The fingerflip is one of the most iconic freestyle tricks. Like the kickflip, it was once fairly common in skateboarding in general, but basically got left behind at the start of the 90s. As such, there’s a whole host of fingerflip tricks which we’ll be exploring as time goes on.
Before you even begin thinking about doing this trick, it’s important that you make sure you can do a Tailstop Fingerflip properly. As long as you’ve learned them the way they’re shown in that trick tip, it will be a pretty simple jump from the tailstop fingerflip to this rolling one.
Your starting position for rolling into a fingerflip is not too dissimilar to an ollie – the front foot wants to be in the very center of the board, and the back foot is at the tip of the tail. Don’t worry about being perfectly perpendicular to the deck – as you can see, I angle my front foot slightly for comfort.
The grip with the front hand is much more important. To get the cleanest, snappiest flip, you want to have your fingers underneath the nose, and the thumb to the toeside edge, with a small gap between index finger and thumb. This means your fingers can do most of the work, and not your arm or wrist.
Obviously, this trick happens in a very small space. You really need to ball up to get into position; remember to bend as much as possible at the knees instead of just trying to bend at the back. I’m already pushing down on my thumb and up with my fingers here, preloading the board so it’ll flip as soon as my weight comes off it.
As I start to straighten my legs for takeoff, I transfer my weight back – my hips have shifted slightly further past my back foot. The goal is to go to tail and take off from there in exactly the same way as I did with the tailstop fingerflip – I don’t want to think about anything else at this point.
At this point, I’m basically just doing the tailstop fingerflip. To begin with, expect to stop for a second on the tail before you jump. However, as you can tell from my straightened legs, I’m already jumping slightly here, and my weight is coming off the board, even as I’m shifting it backwards.
As my feet leave the board, the pressure already in my thumb and fingers pushes the board into the flip. It feels a lot like I’m clicking my fingers at this point – the rest of my arm doesn’t do anything. I’m not even picking the nose up past the point where the shift in body weight had raised it to.
This is the top of the fingerflip, and there’s two things to note here: firstly, I’m balled back up in midair. I look very similar to my rolling position. You’ve got to be able to suck your knees up to your chest to get out of the board’s way. Secondly, I’m STILL holding the board. You can get the board about half way round before your fingers have to let go.
Here’s the takeoff viewed from in front. Look at how little movement there is in the front arm; the more you move that arm, the less likely you are to land cleanly on the board. Everything happens in the fingers – hence the name.
At this point, the trick is done. I just hover above it and try to judge when to put my feet down. 90% of this is experience and timing. If you get it right, the flip will be so fast that it’ll be impossible to “spot the griptape and stomp it on the bolts”.

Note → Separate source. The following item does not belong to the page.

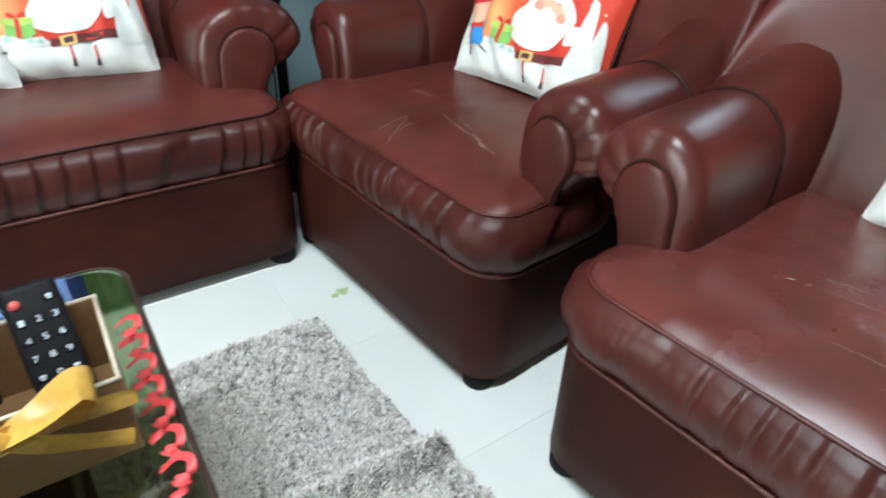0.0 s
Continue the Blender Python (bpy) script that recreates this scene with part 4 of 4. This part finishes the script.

Time to put it down. I extend my legs and catch it grip-side up, stopping the flip dead. It’s very easy to over-flip these if you’re not careful – practice it rolling slowly at first until you get the timing down. You’re so tightly compressed in this trick that there’s no real escape from a bad catch other than falling forwards to the floor.
I push the board back to the ground, and ride away clean. The fact I haven’t grabbed it at the side of the nose or moved my arm during the flip means I’ve landed in the exact same line as I took off from – there’s very little adjustment needed if you’re flipping it right.
With a bit of practice, you can do a rolling fingerflip on pretty much any board, but the energy needed increases as the nose gets steeper. The reason for this is that as the angle of the nose increases, the energy you push into the board gets further and further off the axis of the flip. As such, these are considerably easier on a single kick, and if you find yourself really enjoying rolling fingerflips, it might be worth considering moving over to a flat nosed board.
I can’t emphasise this enough – do not move your arm during this trick. Any movement of your upper or lower arm will cause the board to rotate or move to one side. This is part of the reason people who learned to fingerflip from tail by grabbing the side of the nose sometimes struggle to do these rolling – if you’re throwing the board into the flip, you have to jump slightly to the side to compensate. This is difficult to do when you’re curled up into such a tight ball!
If you’re struggling with the takeoff, try moving your front foot slightly further back to make the shift in weight easier to deal with. If it feels too snappy when you’re going from a rolling position to tail, try the opposite, and move your front foot towards the nose slightly. There’s a lot of trial and error here – the sweet spot will vary based on your own body and board.